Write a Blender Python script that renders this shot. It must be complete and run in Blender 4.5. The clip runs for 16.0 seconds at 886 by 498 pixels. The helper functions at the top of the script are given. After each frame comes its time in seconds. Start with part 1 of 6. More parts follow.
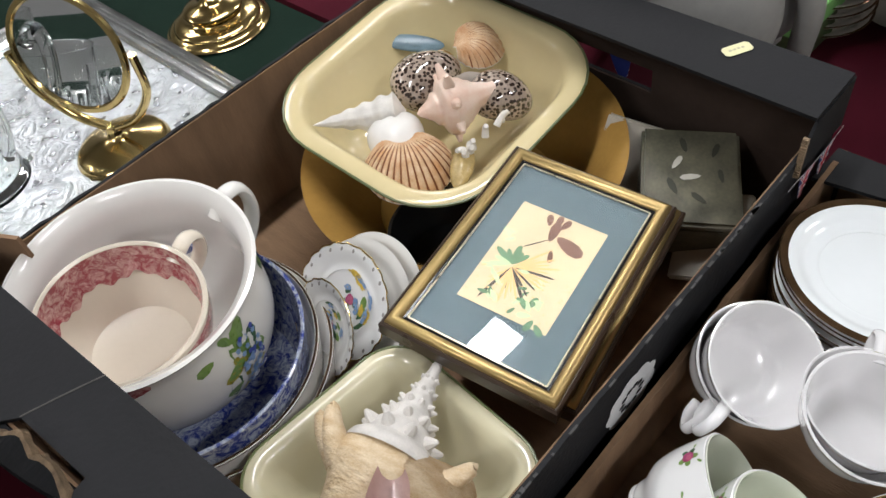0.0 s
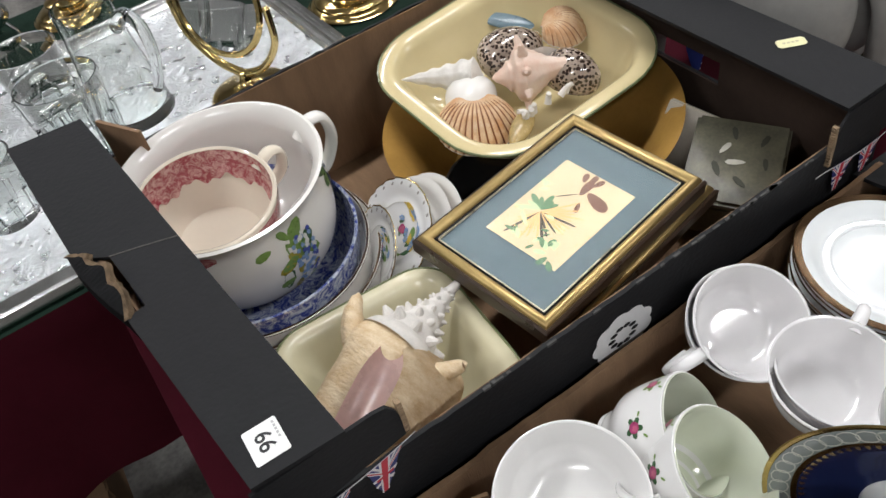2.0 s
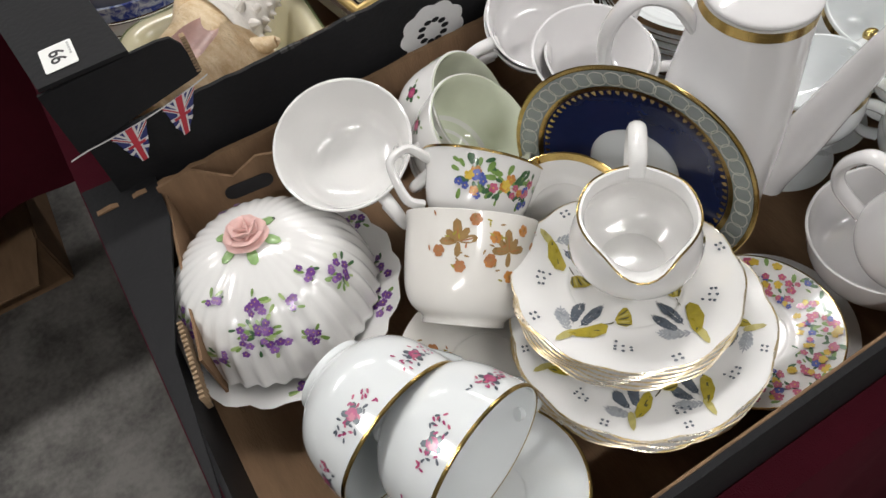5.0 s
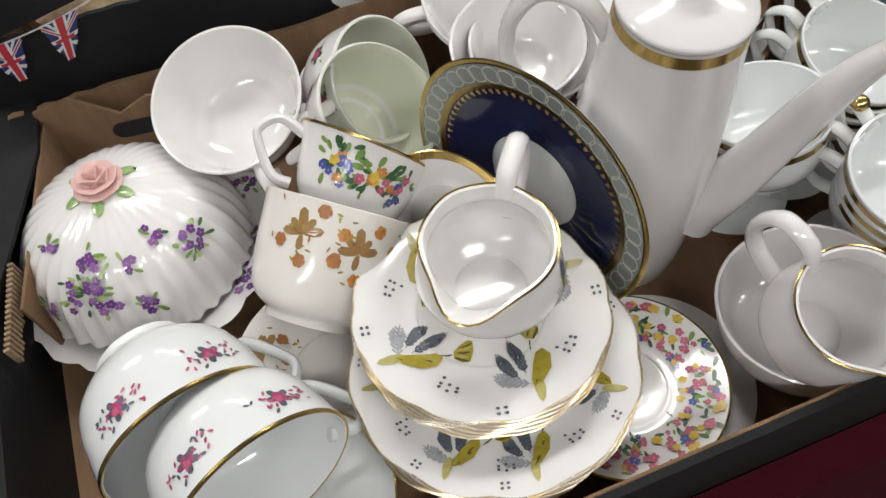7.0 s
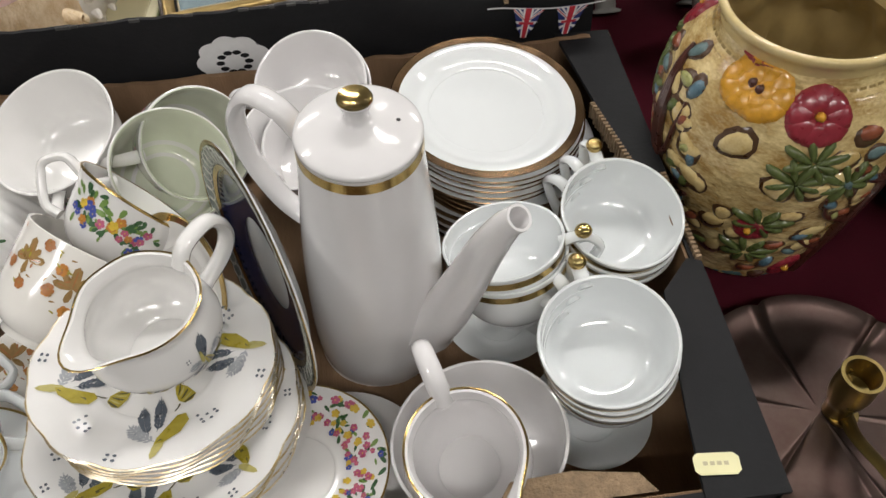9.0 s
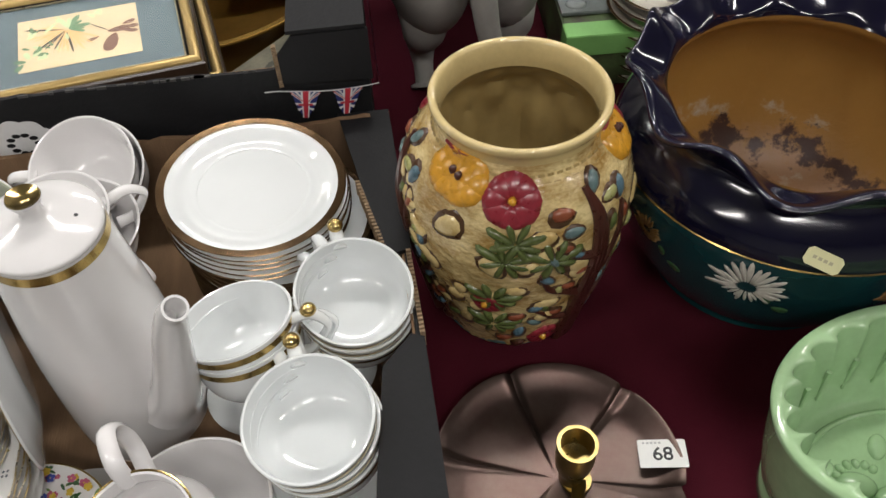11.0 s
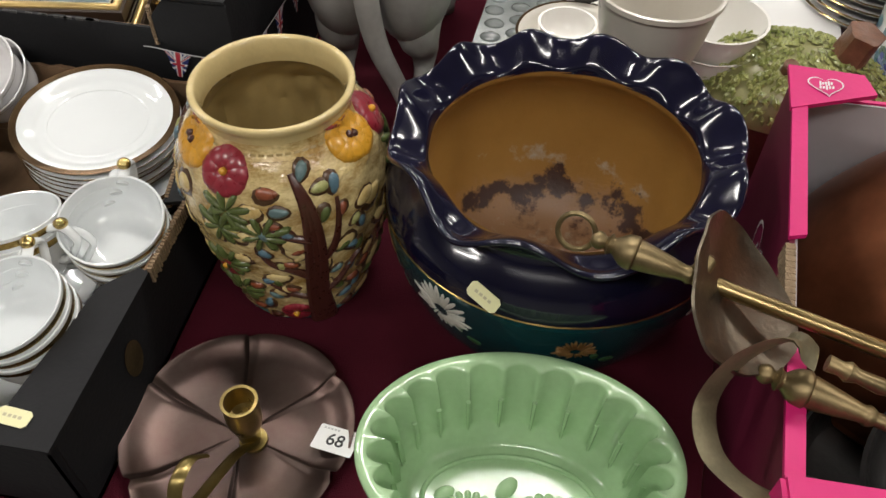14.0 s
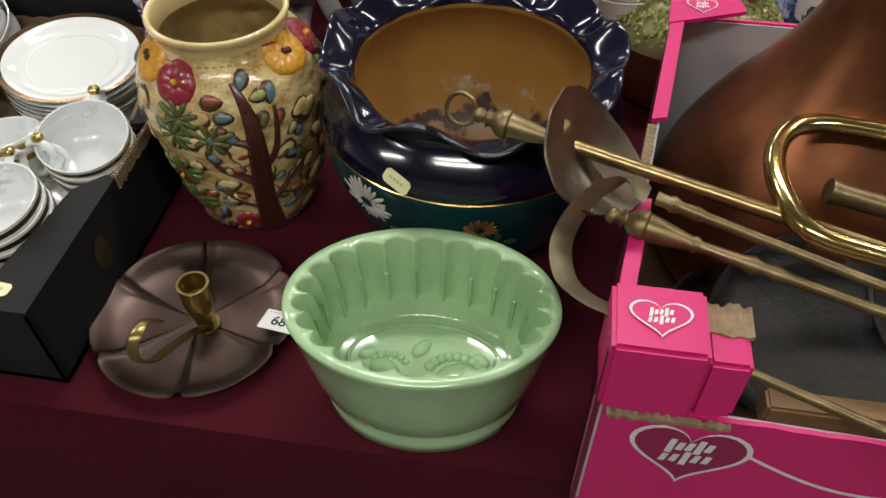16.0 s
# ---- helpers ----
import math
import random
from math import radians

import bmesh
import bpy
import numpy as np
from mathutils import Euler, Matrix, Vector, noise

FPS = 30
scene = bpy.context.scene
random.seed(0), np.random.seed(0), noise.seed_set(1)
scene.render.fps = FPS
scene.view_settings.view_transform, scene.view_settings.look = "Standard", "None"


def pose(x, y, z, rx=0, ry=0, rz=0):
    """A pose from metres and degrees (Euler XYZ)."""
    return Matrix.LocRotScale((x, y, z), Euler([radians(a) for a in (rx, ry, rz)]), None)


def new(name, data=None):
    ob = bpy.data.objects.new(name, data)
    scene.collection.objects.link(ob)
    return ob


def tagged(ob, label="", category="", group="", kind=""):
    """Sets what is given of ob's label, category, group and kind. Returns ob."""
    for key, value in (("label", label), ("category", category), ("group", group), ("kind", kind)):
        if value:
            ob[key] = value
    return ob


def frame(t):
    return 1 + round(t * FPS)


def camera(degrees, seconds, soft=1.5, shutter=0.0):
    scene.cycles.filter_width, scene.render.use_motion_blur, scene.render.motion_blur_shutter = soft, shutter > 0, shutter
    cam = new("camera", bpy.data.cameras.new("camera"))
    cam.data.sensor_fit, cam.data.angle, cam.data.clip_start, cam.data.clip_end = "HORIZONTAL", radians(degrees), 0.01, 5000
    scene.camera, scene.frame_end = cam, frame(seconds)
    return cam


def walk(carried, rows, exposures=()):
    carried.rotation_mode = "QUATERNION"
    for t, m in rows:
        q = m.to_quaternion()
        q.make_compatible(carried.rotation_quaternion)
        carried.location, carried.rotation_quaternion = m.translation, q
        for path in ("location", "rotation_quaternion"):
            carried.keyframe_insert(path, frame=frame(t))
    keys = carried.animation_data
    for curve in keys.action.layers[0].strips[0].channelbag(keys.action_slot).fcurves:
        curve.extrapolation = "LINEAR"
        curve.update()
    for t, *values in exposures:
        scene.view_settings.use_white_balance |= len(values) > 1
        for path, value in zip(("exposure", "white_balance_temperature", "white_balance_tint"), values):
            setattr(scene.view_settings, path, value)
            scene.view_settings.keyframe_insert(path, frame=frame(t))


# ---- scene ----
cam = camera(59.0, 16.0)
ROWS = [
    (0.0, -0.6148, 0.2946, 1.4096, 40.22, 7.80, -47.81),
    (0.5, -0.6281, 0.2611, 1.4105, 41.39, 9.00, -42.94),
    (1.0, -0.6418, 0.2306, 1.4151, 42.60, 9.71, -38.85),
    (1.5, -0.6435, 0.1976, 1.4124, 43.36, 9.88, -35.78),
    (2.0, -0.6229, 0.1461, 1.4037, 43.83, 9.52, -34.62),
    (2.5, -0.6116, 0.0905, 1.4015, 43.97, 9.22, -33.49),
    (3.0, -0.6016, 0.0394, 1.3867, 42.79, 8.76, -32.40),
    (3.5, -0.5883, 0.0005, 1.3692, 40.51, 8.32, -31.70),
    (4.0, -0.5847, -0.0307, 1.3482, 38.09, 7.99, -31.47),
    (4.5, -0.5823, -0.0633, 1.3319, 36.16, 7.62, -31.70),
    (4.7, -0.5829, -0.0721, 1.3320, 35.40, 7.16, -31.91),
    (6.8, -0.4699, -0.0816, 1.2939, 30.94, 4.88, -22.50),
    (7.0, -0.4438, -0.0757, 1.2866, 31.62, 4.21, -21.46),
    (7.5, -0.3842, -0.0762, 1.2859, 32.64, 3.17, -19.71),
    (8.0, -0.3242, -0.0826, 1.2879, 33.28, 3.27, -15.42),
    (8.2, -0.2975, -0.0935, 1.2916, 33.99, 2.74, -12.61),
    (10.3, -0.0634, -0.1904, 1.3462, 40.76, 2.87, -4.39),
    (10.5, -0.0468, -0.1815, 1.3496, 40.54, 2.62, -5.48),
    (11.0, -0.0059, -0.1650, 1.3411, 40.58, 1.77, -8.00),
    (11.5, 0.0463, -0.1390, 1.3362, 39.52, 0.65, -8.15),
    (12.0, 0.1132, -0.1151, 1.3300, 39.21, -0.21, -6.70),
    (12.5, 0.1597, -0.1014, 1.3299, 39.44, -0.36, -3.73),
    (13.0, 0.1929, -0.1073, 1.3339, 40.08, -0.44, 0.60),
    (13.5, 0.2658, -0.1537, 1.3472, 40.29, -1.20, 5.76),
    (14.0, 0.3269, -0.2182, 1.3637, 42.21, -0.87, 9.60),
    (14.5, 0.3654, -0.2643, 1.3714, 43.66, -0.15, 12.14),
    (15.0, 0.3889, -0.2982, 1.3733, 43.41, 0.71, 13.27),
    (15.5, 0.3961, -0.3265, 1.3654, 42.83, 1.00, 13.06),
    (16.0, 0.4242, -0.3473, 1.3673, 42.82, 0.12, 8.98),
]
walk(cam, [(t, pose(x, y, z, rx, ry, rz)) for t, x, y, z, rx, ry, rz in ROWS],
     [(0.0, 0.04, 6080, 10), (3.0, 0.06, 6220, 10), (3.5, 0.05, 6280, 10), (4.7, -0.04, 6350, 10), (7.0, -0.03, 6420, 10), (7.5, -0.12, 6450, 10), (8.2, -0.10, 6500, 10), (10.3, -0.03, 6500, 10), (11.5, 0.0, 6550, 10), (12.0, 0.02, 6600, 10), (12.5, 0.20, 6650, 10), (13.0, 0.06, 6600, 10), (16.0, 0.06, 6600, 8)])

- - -

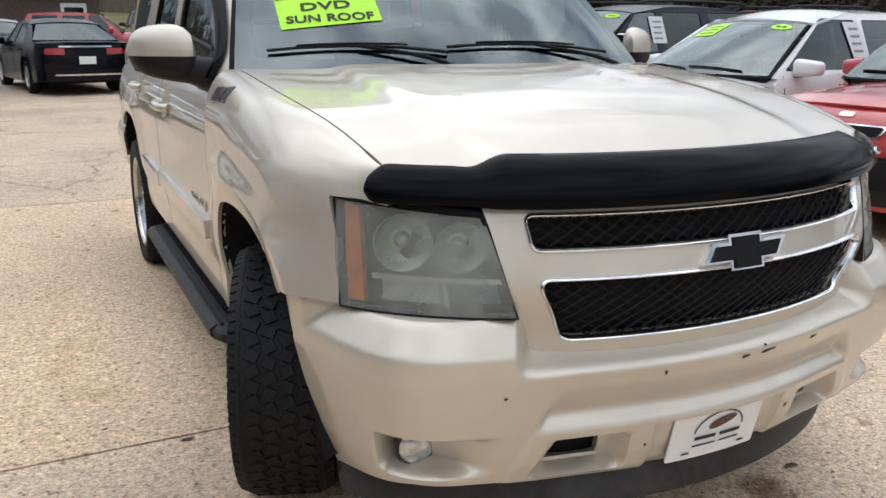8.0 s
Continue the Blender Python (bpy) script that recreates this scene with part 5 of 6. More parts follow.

- - -

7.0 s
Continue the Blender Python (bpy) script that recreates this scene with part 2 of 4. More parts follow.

- - -

Problem requirements
Copy exactly the stretch of lines that starts at the line holding "Write a Blender" and ends at the line holding "scene.render.fps = FPS". Drop the pictures.

Answer to the task
Write a Blender Python script that renders this shot. It must be complete and run in Blender 4.5. The clip runs for 16.0 seconds at 886 by 498 pixels. The helper functions at the top of the script are given. After each frame comes its time in seconds. Start with part 1 of 6. More parts follow.
0.0 s
2.0 s
5.0 s
7.0 s
9.0 s
11.0 s
14.0 s
16.0 s
# ---- helpers ----
import math
import random
from math import radians

import bmesh
import bpy
import numpy as np
from mathutils import Euler, Matrix, Vector, noise

FPS = 30
scene = bpy.context.scene
random.seed(0), np.random.seed(0), noise.seed_set(1)
scene.render.fps = FPS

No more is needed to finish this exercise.